═════ Entries shown ═════

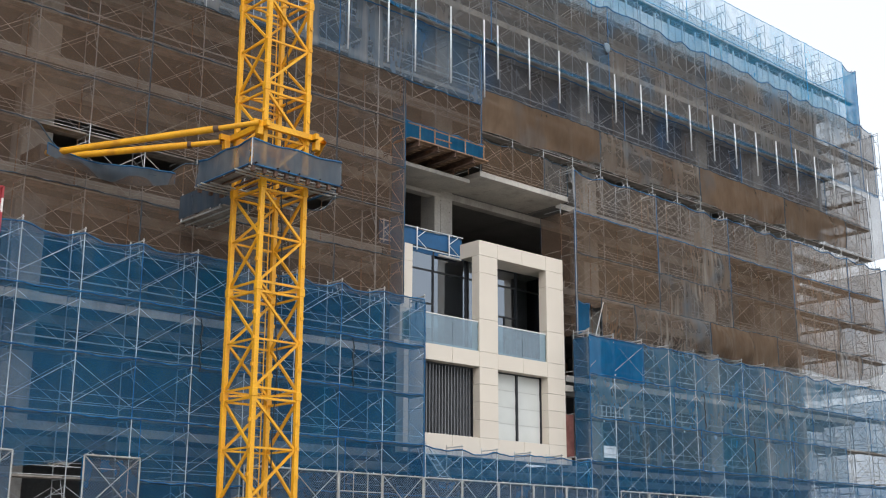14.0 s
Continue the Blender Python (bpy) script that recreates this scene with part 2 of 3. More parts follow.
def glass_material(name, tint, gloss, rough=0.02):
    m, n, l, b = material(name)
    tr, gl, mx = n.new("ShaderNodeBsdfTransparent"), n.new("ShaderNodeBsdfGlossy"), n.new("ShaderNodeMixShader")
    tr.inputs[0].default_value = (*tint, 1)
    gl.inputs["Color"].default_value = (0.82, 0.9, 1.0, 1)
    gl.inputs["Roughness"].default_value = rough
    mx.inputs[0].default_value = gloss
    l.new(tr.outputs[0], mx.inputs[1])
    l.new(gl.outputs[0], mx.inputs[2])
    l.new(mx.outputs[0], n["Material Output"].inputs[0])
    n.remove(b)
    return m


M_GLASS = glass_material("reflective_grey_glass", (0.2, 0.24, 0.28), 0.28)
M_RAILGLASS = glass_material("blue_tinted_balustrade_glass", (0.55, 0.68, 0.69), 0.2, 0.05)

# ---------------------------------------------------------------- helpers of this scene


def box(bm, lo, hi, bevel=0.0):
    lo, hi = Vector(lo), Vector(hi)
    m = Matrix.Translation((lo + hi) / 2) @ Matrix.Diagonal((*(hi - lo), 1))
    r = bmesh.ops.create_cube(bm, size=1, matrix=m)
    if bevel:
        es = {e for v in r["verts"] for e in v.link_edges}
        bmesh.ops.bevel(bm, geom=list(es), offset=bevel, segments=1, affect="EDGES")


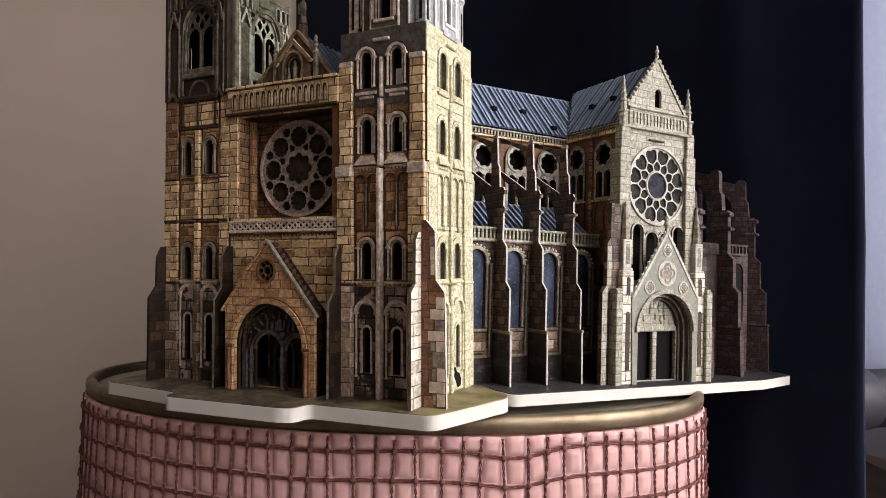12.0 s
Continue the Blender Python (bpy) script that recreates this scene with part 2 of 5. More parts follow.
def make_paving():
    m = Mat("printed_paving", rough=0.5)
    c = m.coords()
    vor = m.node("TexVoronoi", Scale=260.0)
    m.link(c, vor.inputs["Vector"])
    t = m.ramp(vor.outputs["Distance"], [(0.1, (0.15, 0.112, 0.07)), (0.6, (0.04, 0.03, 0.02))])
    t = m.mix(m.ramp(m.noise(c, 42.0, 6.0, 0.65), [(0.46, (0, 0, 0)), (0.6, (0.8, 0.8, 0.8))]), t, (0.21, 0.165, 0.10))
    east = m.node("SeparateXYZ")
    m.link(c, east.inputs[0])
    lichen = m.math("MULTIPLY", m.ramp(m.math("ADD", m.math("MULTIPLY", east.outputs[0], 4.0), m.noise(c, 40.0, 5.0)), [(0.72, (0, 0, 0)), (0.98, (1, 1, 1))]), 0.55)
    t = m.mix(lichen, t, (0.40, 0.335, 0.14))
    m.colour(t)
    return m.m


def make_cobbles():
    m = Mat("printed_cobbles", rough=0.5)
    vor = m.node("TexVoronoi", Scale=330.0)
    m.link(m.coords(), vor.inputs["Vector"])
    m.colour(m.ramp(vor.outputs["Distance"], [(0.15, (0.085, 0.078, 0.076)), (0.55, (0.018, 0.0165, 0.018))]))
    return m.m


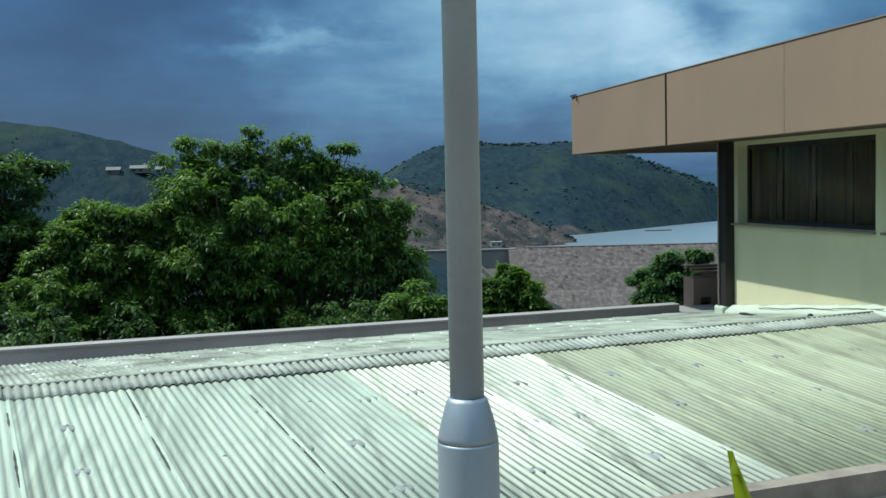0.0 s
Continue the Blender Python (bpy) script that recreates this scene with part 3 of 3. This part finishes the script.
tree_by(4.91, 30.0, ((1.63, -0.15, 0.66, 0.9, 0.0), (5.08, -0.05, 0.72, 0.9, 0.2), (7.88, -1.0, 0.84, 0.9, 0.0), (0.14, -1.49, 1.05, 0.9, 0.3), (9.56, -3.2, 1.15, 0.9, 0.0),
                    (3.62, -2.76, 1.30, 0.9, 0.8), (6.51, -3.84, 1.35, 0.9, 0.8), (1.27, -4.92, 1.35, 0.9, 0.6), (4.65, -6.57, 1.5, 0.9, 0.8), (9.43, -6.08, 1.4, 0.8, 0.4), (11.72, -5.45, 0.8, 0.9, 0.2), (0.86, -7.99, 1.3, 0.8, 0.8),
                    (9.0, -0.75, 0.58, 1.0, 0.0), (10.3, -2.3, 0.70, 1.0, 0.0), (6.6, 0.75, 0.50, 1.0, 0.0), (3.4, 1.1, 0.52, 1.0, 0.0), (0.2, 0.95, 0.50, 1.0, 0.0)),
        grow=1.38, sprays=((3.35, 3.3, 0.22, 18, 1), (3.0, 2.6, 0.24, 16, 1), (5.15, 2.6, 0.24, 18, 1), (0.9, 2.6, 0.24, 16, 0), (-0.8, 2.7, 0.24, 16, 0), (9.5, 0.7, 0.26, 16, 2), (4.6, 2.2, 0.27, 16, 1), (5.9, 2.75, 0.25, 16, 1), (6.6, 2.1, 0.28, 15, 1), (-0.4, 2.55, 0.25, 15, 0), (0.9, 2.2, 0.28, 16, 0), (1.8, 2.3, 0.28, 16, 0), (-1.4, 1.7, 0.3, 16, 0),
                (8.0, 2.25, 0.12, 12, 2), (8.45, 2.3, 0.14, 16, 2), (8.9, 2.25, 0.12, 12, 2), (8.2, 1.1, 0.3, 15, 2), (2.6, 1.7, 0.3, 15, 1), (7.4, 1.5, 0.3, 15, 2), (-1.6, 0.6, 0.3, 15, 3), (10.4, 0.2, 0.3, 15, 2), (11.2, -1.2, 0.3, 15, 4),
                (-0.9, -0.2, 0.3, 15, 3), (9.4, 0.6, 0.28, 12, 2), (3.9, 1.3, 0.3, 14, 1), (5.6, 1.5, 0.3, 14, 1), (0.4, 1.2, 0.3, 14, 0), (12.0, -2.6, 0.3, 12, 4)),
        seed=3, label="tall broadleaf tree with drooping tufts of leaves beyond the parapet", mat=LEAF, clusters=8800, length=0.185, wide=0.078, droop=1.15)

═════

→ **Short task**: Reproduce all entries exactly. Pictures do not belong in the copy.

→ **The completed task**:
14.0 s
Continue the Blender Python (bpy) script that recreates this scene with part 2 of 3. More parts follow.
def glass_material(name, tint, gloss, rough=0.02):
    m, n, l, b = material(name)
    tr, gl, mx = n.new("ShaderNodeBsdfTransparent"), n.new("ShaderNodeBsdfGlossy"), n.new("ShaderNodeMixShader")
    tr.inputs[0].default_value = (*tint, 1)
    gl.inputs["Color"].default_value = (0.82, 0.9, 1.0, 1)
    gl.inputs["Roughness"].default_value = rough
    mx.inputs[0].default_value = gloss
    l.new(tr.outputs[0], mx.inputs[1])
    l.new(gl.outputs[0], mx.inputs[2])
    l.new(mx.outputs[0], n["Material Output"].inputs[0])
    n.remove(b)
    return m


M_GLASS = glass_material("reflective_grey_glass", (0.2, 0.24, 0.28), 0.28)
M_RAILGLASS = glass_material("blue_tinted_balustrade_glass", (0.55, 0.68, 0.69), 0.2, 0.05)

# ---------------------------------------------------------------- helpers of this scene


def box(bm, lo, hi, bevel=0.0):
    lo, hi = Vector(lo), Vector(hi)
    m = Matrix.Translation((lo + hi) / 2) @ Matrix.Diagonal((*(hi - lo), 1))
    r = bmesh.ops.create_cube(bm, size=1, matrix=m)
    if bevel:
        es = {e for v in r["verts"] for e in v.link_edges}
        bmesh.ops.bevel(bm, geom=list(es), offset=bevel, segments=1, affect="EDGES")


12.0 s
Continue the Blender Python (bpy) script that recreates this scene with part 2 of 5. More parts follow.
def make_paving():
    m = Mat("printed_paving", rough=0.5)
    c = m.coords()
    vor = m.node("TexVoronoi", Scale=260.0)
    m.link(c, vor.inputs["Vector"])
    t = m.ramp(vor.outputs["Distance"], [(0.1, (0.15, 0.112, 0.07)), (0.6, (0.04, 0.03, 0.02))])
    t = m.mix(m.ramp(m.noise(c, 42.0, 6.0, 0.65), [(0.46, (0, 0, 0)), (0.6, (0.8, 0.8, 0.8))]), t, (0.21, 0.165, 0.10))
    east = m.node("SeparateXYZ")
    m.link(c, east.inputs[0])
    lichen = m.math("MULTIPLY", m.ramp(m.math("ADD", m.math("MULTIPLY", east.outputs[0], 4.0), m.noise(c, 40.0, 5.0)), [(0.72, (0, 0, 0)), (0.98, (1, 1, 1))]), 0.55)
    t = m.mix(lichen, t, (0.40, 0.335, 0.14))
    m.colour(t)
    return m.m


def make_cobbles():
    m = Mat("printed_cobbles", rough=0.5)
    vor = m.node("TexVoronoi", Scale=330.0)
    m.link(m.coords(), vor.inputs["Vector"])
    m.colour(m.ramp(vor.outputs["Distance"], [(0.15, (0.085, 0.078, 0.076)), (0.55, (0.018, 0.0165, 0.018))]))
    return m.m


0.0 s
Continue the Blender Python (bpy) script that recreates this scene with part 3 of 3. This part finishes the script.
tree_by(4.91, 30.0, ((1.63, -0.15, 0.66, 0.9, 0.0), (5.08, -0.05, 0.72, 0.9, 0.2), (7.88, -1.0, 0.84, 0.9, 0.0), (0.14, -1.49, 1.05, 0.9, 0.3), (9.56, -3.2, 1.15, 0.9, 0.0),
                    (3.62, -2.76, 1.30, 0.9, 0.8), (6.51, -3.84, 1.35, 0.9, 0.8), (1.27, -4.92, 1.35, 0.9, 0.6), (4.65, -6.57, 1.5, 0.9, 0.8), (9.43, -6.08, 1.4, 0.8, 0.4), (11.72, -5.45, 0.8, 0.9, 0.2), (0.86, -7.99, 1.3, 0.8, 0.8),
                    (9.0, -0.75, 0.58, 1.0, 0.0), (10.3, -2.3, 0.70, 1.0, 0.0), (6.6, 0.75, 0.50, 1.0, 0.0), (3.4, 1.1, 0.52, 1.0, 0.0), (0.2, 0.95, 0.50, 1.0, 0.0)),
        grow=1.38, sprays=((3.35, 3.3, 0.22, 18, 1), (3.0, 2.6, 0.24, 16, 1), (5.15, 2.6, 0.24, 18, 1), (0.9, 2.6, 0.24, 16, 0), (-0.8, 2.7, 0.24, 16, 0), (9.5, 0.7, 0.26, 16, 2), (4.6, 2.2, 0.27, 16, 1), (5.9, 2.75, 0.25, 16, 1), (6.6, 2.1, 0.28, 15, 1), (-0.4, 2.55, 0.25, 15, 0), (0.9, 2.2, 0.28, 16, 0), (1.8, 2.3, 0.28, 16, 0), (-1.4, 1.7, 0.3, 16, 0),
                (8.0, 2.25, 0.12, 12, 2), (8.45, 2.3, 0.14, 16, 2), (8.9, 2.25, 0.12, 12, 2), (8.2, 1.1, 0.3, 15, 2), (2.6, 1.7, 0.3, 15, 1), (7.4, 1.5, 0.3, 15, 2), (-1.6, 0.6, 0.3, 15, 3), (10.4, 0.2, 0.3, 15, 2), (11.2, -1.2, 0.3, 15, 4),
                (-0.9, -0.2, 0.3, 15, 3), (9.4, 0.6, 0.28, 12, 2), (3.9, 1.3, 0.3, 14, 1), (5.6, 1.5, 0.3, 14, 1), (0.4, 1.2, 0.3, 14, 0), (12.0, -2.6, 0.3, 12, 4)),
        seed=3, label="tall broadleaf tree with drooping tufts of leaves beyond the parapet", mat=LEAF, clusters=8800, length=0.185, wide=0.078, droop=1.15)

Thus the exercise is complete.